EDIT: Gah… It did it again. It just really really doesn’t want to render that job. It did one frame successfully then inexplicably quit.

Hello Gavin,

Can you verify if your jobs are being submitted with the interruptible flag enabled? If so, can you verify if the job which supplanted the original one being worked on had a higher place in the scheduling pecking order?

Neither Job is interruptible.
Repository/Job Settings/JobScheduling Order: Pool, Priority, First-In First-Out

Job #1: Group “Global” Pool: “Global” Priority:60 Submission TC: First
Job #2: Group “i7_v02” Pool: “Global” Priority:70 Submission TC: Second

Slave was started up and picked up Job #2 (Pool ==, Priority >: END)
Slave finished one task and then picked up Job #1.
Slave was requeue and went back to Job #2 for one task and then returned to Job #1.

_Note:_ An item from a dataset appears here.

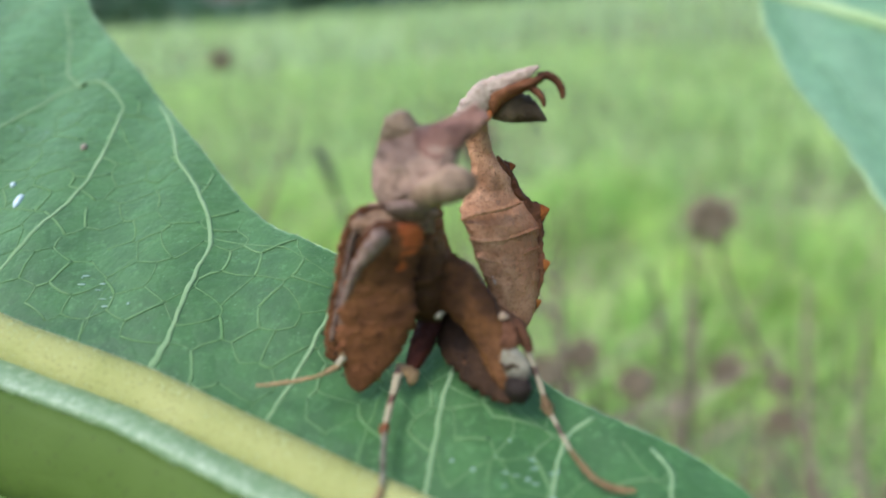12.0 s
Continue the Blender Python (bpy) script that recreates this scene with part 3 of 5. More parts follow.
# ---- the mantis ----
def mantis():
    m = thing("mantis_nymph", "brown dead-leaf mantis nymph with raised abdomen standing on the leaf", "mantis")
    X, Y, Z = Vector((1, 0, 0)), Vector((0, 1, 0)), Vector((0, 0, 1))

    def body(name, secs, mat, parent=m, label="", sides=14, rough=0.12, seed=0.0, power=1.0):
        bm = bmesh.new()
        if len(secs) < 20:
            n = 5 * (len(secs) - 1)
            c, a, b = (spline([q[k] for q in secs], n) for k in range(3))
            secs = list(zip(c, a, b))
        loft(bm, secs, max(sides, 18), rough, seed, power)
        return part(name, bm, mat, parent, label)

    def limb(name, pts, radii, mat, parent=m, label="", rough=0.12, n=None):
        bm = bmesh.new()
        line = [p * MM for p in spline(pts, n or 6 * len(pts))]
        tube(bm, line, [r * MM for r in radii], 9, rough, None, pts[0][0])
        return part(name, bm, mat, parent, label)

    # thorax: from the neck down behind the arms
    body("thorax", [((0.24, 12.9, 2.8), (1.44, -0.01, 0), Z * 0.80), ((0.24, 12.16, 2.8), (1.61, -0.01, 0), Z * 1.20), ((0.42, 11.34, 2.6), (1.33, -0.01, 0), Z * 1.40), ((0.79, 10.44, 2.2), (1.11, -0.01, 0), Z * 1.40), ((0.85, 9.48, 1.6), (1.1, -0.01, 0), Z * 1.40), ((1.17, 7.97, 0.6), (1.59, -0.01, 0), Z * 1.50), ((1.96, 6.18, -0.6), (2.09, -0.01, 0), Z * 1.60), ((3.71, 4.51, -1.9), (2.36, -0.01, 0), Z * 1.50), ((5.07, 3.84, -2.8), (1.49, -0.01, 0), Z * 1.20)], MAT_BROWN, rough=0.2)
    body("collar", [((-0.83, 13.32, 3.9), (1.07, -0.01, 0), Z * 0.70), ((-0.28, 12.72, 4.5), (1.88, -0.01, 0), Z * 0.90), ((-0.19, 12.07, 4.8), (2.03, -0.01, 0), Z * 1.00), ((-0.07, 11.36, 4.8), (1.75, -0.01, 0), Z * 0.80), ((0.01, 10.81, 4.4), (1.25, -0.01, 0), Z * 0.50)], MAT_TAN, rough=0.35)

    body("shoulder", [((-1.42, 12.86, 6.3), (0.7, 0, 0), Z * 0.40), ((-1.32, 12.26, 7.3), (1.29, -0.01, -0.3), Z * 0.70), ((-1.23, 11.64, 7.9), (1.54, -0.01, -0.4), Z * 0.75), ((-1.21, 11.11, 8.1), (1.24, -0.01, -0.4), Z * 0.60), ((-1.25, 10.66, 8.1), (0.67, 0, -0.2), Z * 0.30)], MAT_TAN, m, "crusty tan shoulder above the folded forelegs", 16, 0.35, 2.2)

    # head, with its origin at the neck
    NECK = Vector((-0.2, 13.0, 3.6))

    def on_head(secs):
        return [(Vector(c) - NECK, a, b) for c, a, b in secs]

    def head_limb(name, pts, radii, mat, label="", rough=0.4):
        limb(name, [Vector(p) - NECK for p in pts], radii, mat, head, label, rough)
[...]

Silly question, but maybe it’s limit groups?

If the higher priority job can’t get the limit it needs then it could take a lower priority.

Pulse used to have a really nice dump of the dequeue process to show you what it was thinking. I’ll talk to the guys and see if we could put that crazy output into the Slave so we can troubleshoot this.

Also found another bug today where I actually did use a limit group. In that instance it renders correctly but the slave filter (Only Show Slaves That Can Render selected job) doesn’t show a whole group of slaves which can (and are in fact rendering it). Removing the limit filter includes them in the filter list but I need the limit filter and it’s purely cosmetic.